Multicollinearity occurs when the independent variables are highly correlated with each other. If one of your independent variables is a perfect linear function of the other independent variables, then you would not be able to determine the regression coefficients. But this is not typical. What is more likely is that some of the independent variables might explain a large portion of the variation in another independent variable. For example, in Part III what if both father’s education and age explained a very large portion of the variation in respondent’s education? Then you would have high multicollinearity. The problem that multicollinearity creates is that it tends to make your regression coefficients less reliable. The standard errors of the regression coefficients increase which makes it harder to reject the null hypothesis in your t tests.

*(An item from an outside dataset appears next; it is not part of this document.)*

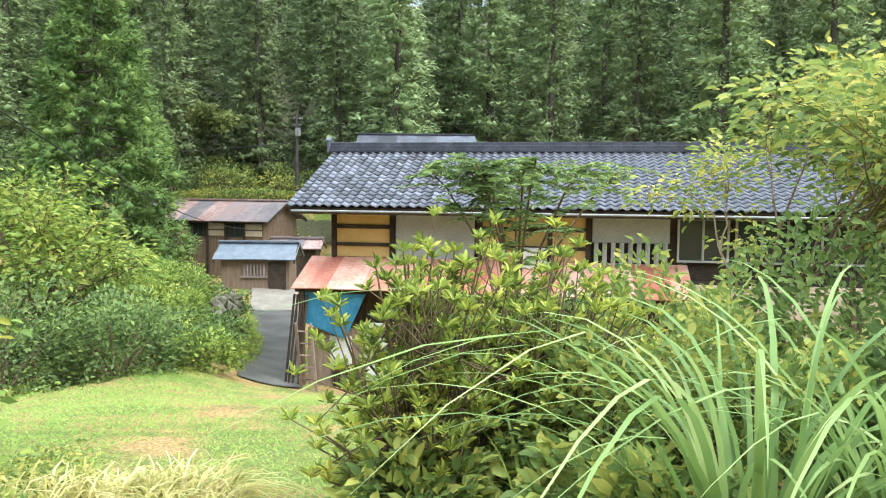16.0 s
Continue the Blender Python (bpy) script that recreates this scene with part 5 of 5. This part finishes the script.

There are several ways to determine if multicollinearity is a problem in your analysis. You can start by looking at the Pearson Correlation matrix for your independent variables. Look at the correlation matrix in the SDA output to see if any of the independent variables are highly intercorrelated. If they are, then you would have a problem but in this example it doesn’t appear this is the case. There are other ways to detect multicollinearity but for this exercise we’ll stop here.

[1] When you square a value the result is always a positive number.

[2] In exercise STAT14S_SDA, we unchecked the box for GLOBAL TESTS in the OTHER STATISTICS line. We’re going to need these global tests for this exercises so leave it checked.